I know that "this issue simply doesn't exist" is intended as hyperbole - but it is to me absurd hyperbole. In any level based system the character level is a measure of appropriate power. You are literally here criticising Pathfinder 2 for being a level-based game in the same way as literally every edition of D&D has been since 1974.
And on another note magic items and feats do not have to be the same level at all. I can imagine it being a very high level barbarian ability to make their skin as tough as steel - meanwhile the fighter can wear plate armour from level 1 that in practice does the same thing. Technology can make you special without needing magic or ridiculous levels of training.
To me, Paizo needs to explain what the benefit of their design is that warrants such a (for me) huge drawback. Especially since just about the only benefit I can see myself is "it lets us spam character crunch over our dozens of splatbooks" - replacing really different crunch with a deluge of a thousand feats, nearly all of which just rearrange the existing numbers: very easy and safe to design, very cheap to publish, but empty calories compared to a real meal (where new supplements actually add new subsystems to the game).
Tl;dr:
Pathfinder 2 is a game that asks you to care for Talismans.
Pathfinder 2 is a game that asks you to care about literally hundreds (and soon thousands) of little niggly feats.
Not sure I can explain it more clearly than that.
And your opening post might be a bit of a clue. You say that Paizo should have looked at the failure of 4e. Then you give as a critique a list of ways that Pathfinder 2 is not just closer to 5e than 4e but is the far side of 5e from 4e.

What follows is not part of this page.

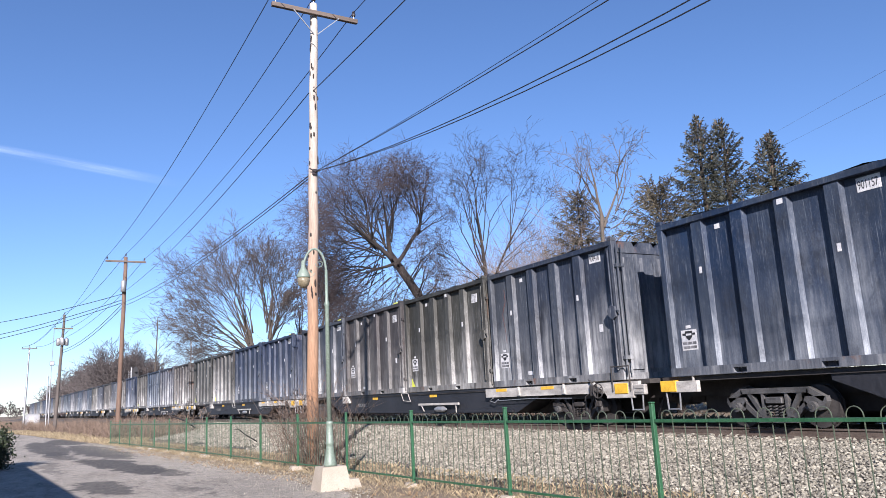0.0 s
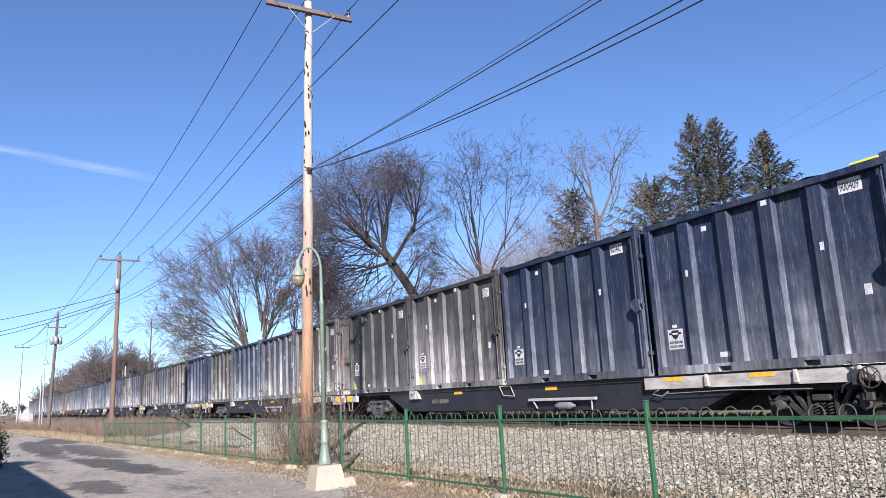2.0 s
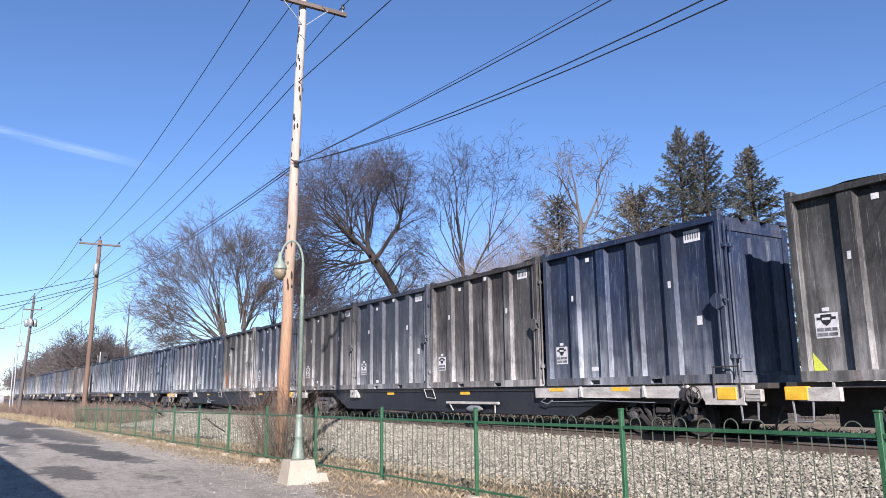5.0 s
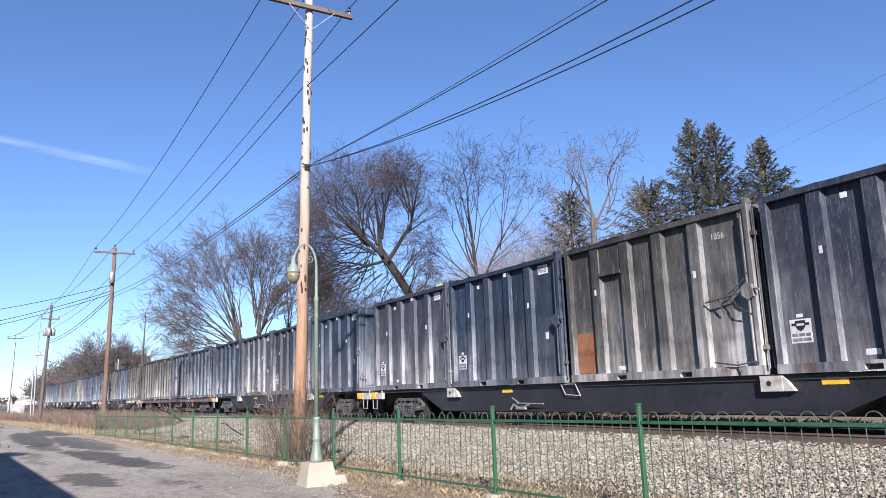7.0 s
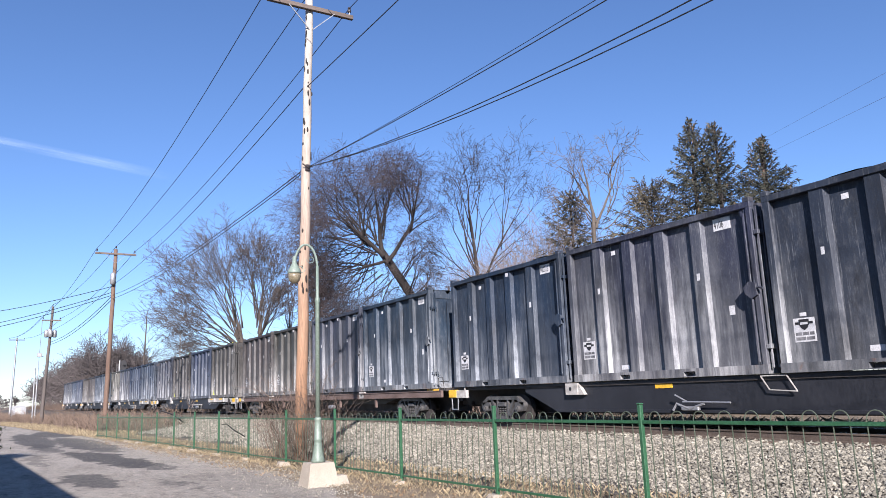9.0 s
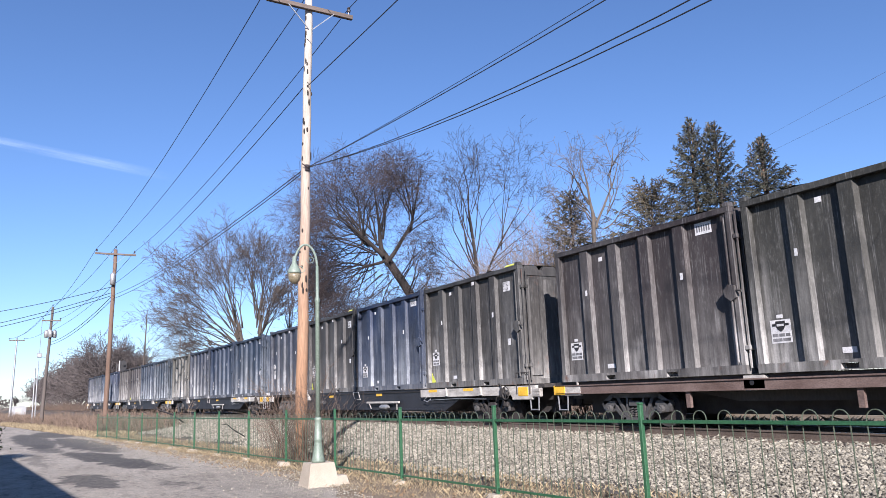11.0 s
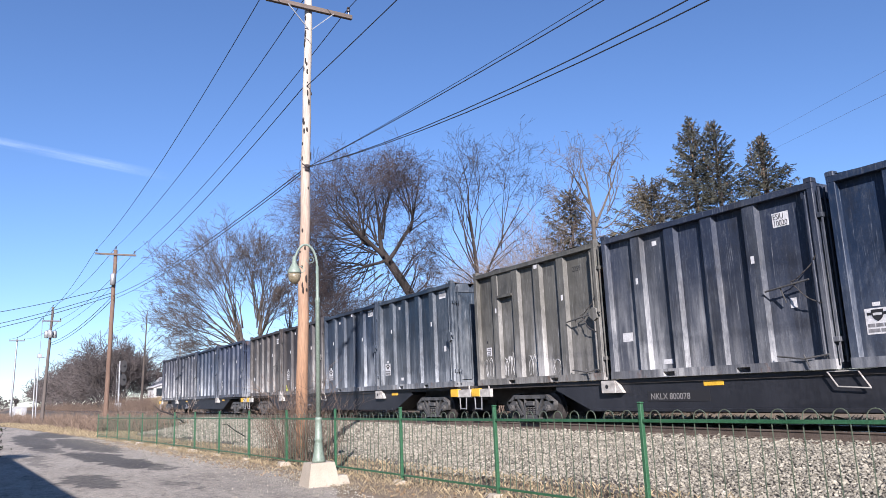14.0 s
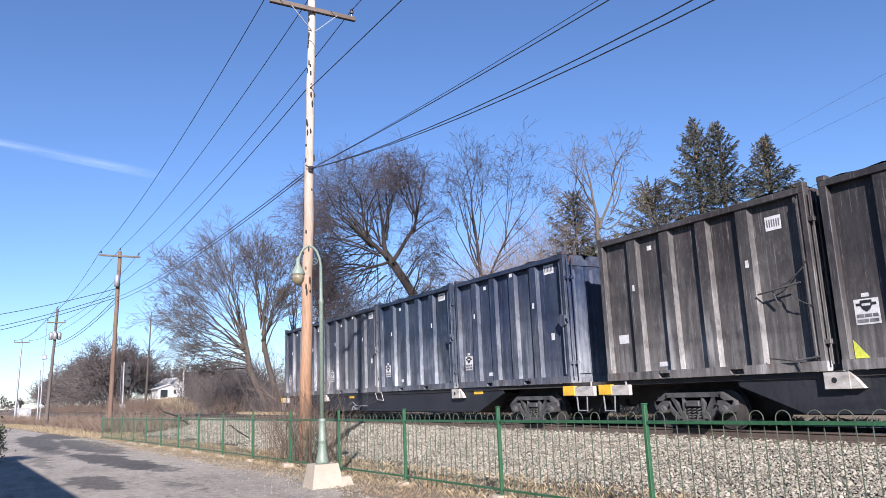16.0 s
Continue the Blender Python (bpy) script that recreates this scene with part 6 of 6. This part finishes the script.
def leaves(rs, centres, size, n):
    """Small pointed leaves scattered round centres (x, y, z, spread)."""
    c = centres[rs.randint(0, len(centres), n)]
    p = c[:, :3] + rs.normal(size=(n, 3)) * c[:, 3:4]
    a, b = rs.normal(size=(n, 3)), rs.normal(size=(n, 3))
    a /= np.linalg.norm(a, axis=1, keepdims=True)
    b = np.cross(a, b)
    b /= np.linalg.norm(b, axis=1, keepdims=True)
    s = size * rs.uniform(0.6, 1.4, (n, 1))
    V = np.stack([p - a * s, p + b * s * 0.45, p + a * s, p - b * s * 0.45], 1)
    return V.reshape(-1, 3), np.arange(4 * n).reshape(-1, 4)


cen = np.array([(0.1 * math.sin(k), 0.1 * math.cos(k), 4.5 + k * 0.16, 0.28 + 0.12 * math.sin(k * 1.7)) for k in range(20)])
v, f = leaves(np.random.RandomState(3), cen, 0.09, 2600)
tagged(new("ivy", arrays("ivy", v + np.array(ivy_at), f, M_LEAF)), "dark green ivy climbing a bare trunk", "ivy", kind="stuff")


def conifer(at, height, spread, seed, label, bare=0.1, needle=M_NEEDLE, droop=-0.05, density=24, cones=True, point=0.92):
    """A spruce: whorls of drooping boughs set with needle sprays."""
    rs = np.random.RandomState(seed)
    root = tagged(empty("spruce_tree", Matrix.Translation(at)), label, "tree", "evergreens beyond the track")
    q, r = limb(rs, (0, 0, 0), (0, 0, 1), height, 0.02 * height, 0.02, 12, 0.004, 0.0)
    P, Rd, SP, SR = [], [], [], []
    z = height * bare
    while z < height * 0.985:
        k = 1 - z / height
        n = rs.randint(4, 7)
        turn = rs.uniform(0, 6.283)
        for j in range(n):
            an = turn + 6.283 * j / n + rs.uniform(-0.4, 0.4)
            ln = (spread * (k ** point) * rs.uniform(0.6, 1.2) + 0.1)
            up = 1.2 - 1.35 * min(k * 2.6, 1.0) + rs.uniform(-0.12, 0.12)
            b, rr = limb(rs, (0, 0, z), (math.cos(an), math.sin(an), up), ln, 0.012 + 0.02 * k, 0.008, 7, 0.04, droop * k + 0.06)
            P.append(b)
            Rd.append(rr)
            out = b[-1] - b[0]
            out /= np.linalg.norm(out)
            flat = np.array([-out[1], out[0], 0.0])
            for q_ in range(int(density * 1.25 * min(1, 0.22 + ln / 2.2))):
                t = rs.uniform(0.12, 1.0)
                at_ = b[min(int(t * 6), 5)] * (1 - (t * 6 % 1)) + b[min(int(t * 6) + 1, 6)] * (t * 6 % 1)
                side = 1 if q_ % 2 else -1
                d = out * rs.uniform(0.4, 0.9) + flat * side * rs.uniform(0.3, 0.9) + np.array([0, 0, rs.uniform(-0.85, 0.08)])
                d /= np.linalg.norm(d)
                l2 = (0.1 + 0.27 * ln * (1 - 0.6 * t)) * rs.uniform(0.4, 1.1)
                SP.append([at_, at_ + d * l2 * 0.5 - [0, 0, 0.02], at_ + d * l2 - [0, 0, 0.1 * l2]])
                SR.append([0.016, 0.019, 0.004])
        z += rs.uniform(0.22, 0.42) * (height / 13) * (0.55 + 0.6 * k)
    P, Rd, SP, SR = np.array(P), np.array(Rd), np.array(SP), np.array(SR)
    part("trunk", arrays("trunk", *joined([tubes(q[None], r[None], 8), tubes(P, Rd, 4)]), M_BARK2, True), None, root)
    N2, R2 = sprout(rs, SP, SR, 2, (25, 60), 0.5, 2, 0.1, -0.12, 0.05, taper=0.2, thick=0.9, least=0.01, shrink=0.4)
    part("crown", arrays("crown", *joined([tubes(SP, SR, 3), tubes(N2, R2, 3)]), needle, False), None, root, "dark green needle sprays")
    if cones:
        m = P[rs.randint(0, len(P), 150), rs.randint(4, 7, 150)]
        m = m[m[:, 2] > height * 0.6]
        C = np.stack([m, m - [0, 0, 0.06], m - [0, 0, 0.16]], 1)
        tagged(part("cone", arrays("cone", *tubes(C, np.tile([0.015, 0.03, 0.012], (len(m), 1)), 4), M_CONE, False), None, root, "hanging brown cones"), kind="stuff")
    return root


conifer((28.0, 23.3, 0.0), 14.2, 6.0, 21, "tall dark green spruce hung with brown cones")
conifer((29.0, 22.85, 0.0), 14.0, 6.4, 22, "tall dark green spruce hung with brown cones")
conifer((30.0, 20.95, 0.0), 12.9, 5.8, 23, "smaller pointed green spruce", density=26)
conifer((26.0, 24.4, 0.0), 10.7, 4.6, 24, "short brownish green cedar", density=17, cones=False, needle=M_CEDAR, point=0.5)
conifer((25.2, 29.2, 0.0), 11.6, 3.9, 25, "short brownish green cedar", density=16, cones=False, needle=M_CEDAR, point=0.55)


def brush(name, spots, seed, per, height, label, mat=M_BRUSH, thick=0.008, lean=0.35, shoots=4):
    """Tangled leafless stems; spots are (x, y, radius, scale)."""
    rs = np.random.RandomState(seed)
    spots = np.array(spots)
    c = np.repeat(spots, per, 0)
    n = len(c)
    p = c[:, :2] + rs.normal(size=(n, 2)) * c[:, 2:3] * 0.6
    z = np.array([lie(x, y) for x, y in p])
    d = np.concatenate([rs.normal(size=(n, 2)) * lean, np.ones((n, 1))], 1)
    d /= np.linalg.norm(d, axis=1, keepdims=True)
    ln = height * c[:, 3] * rs.uniform(0.5, 1.15, n)
    K = 4
    Q = np.empty((n, K, 3))
    Q[:, 0] = np.concatenate([p, z[:, None] - 0.05], 1)
    for k in range(1, K):
        d = d + rs.normal(size=d.shape) * 0.16
        d /= np.linalg.norm(d, axis=1, keepdims=True)
        Q[:, k] = Q[:, k - 1] + d * (ln / (K - 1))[:, None]
    Rr = np.tile(np.linspace(thick, thick * 0.4, K), (n, 1))
    S, SR = sprout(rs, Q, Rr, shoots, (25, 65), 0.42, 2, 0.15, 0.0, 0.15, least=thick * 0.5, shrink=0.4)
    return tagged(new(name, arrays(name, *joined([tubes(Q, Rr, 3), tubes(S, SR, 3)]), mat)), label, "brush", kind="stuff")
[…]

Pathfinder 1 was a game that asked you to care about literally hundreds (almost 1500 not counting third party material) of little niggly feats. And it was that because 3.5 was a game that asked you to care about literally hundreds (just over 1500 in all) of little niggly feats. Your critique here is literally "Pathfinder 2 is following in the footsteps of Pathfinder 1".
4e meanwhile was a game which
had hundreds of feats (it ended up with just over 1500 in all as well), some of which were little and niggly (and no one ever took because of it) but the only feats it ever asked you to care about were those that helped you build your character the way you wanted; if it wasn't on your character sheet it wasn't relevant. There was no list of "feat prerequisites" to get into prestige classes or paragon paths and there was no common list of feat chains like Dodge/Mobility/Spring Attack/Expertise/Whirlwind Attack required to let you get at the good stuff. And above all the DM wasn't required to use feats to build monsters let alone know what those feats did because the statblock wouldn't tell you.
And this is why you are getting such strong pushback when you decide to tubthump against 4e. Everything you claim you want was something 4e did - and in most cases it was something 4e did
better than 5e. Meanwhile from your description the problem with the design of Pathfinder II is that it appears to treat the design (rather than the presentation and the way the game was severely undercooked at launch) of 4e as toxic.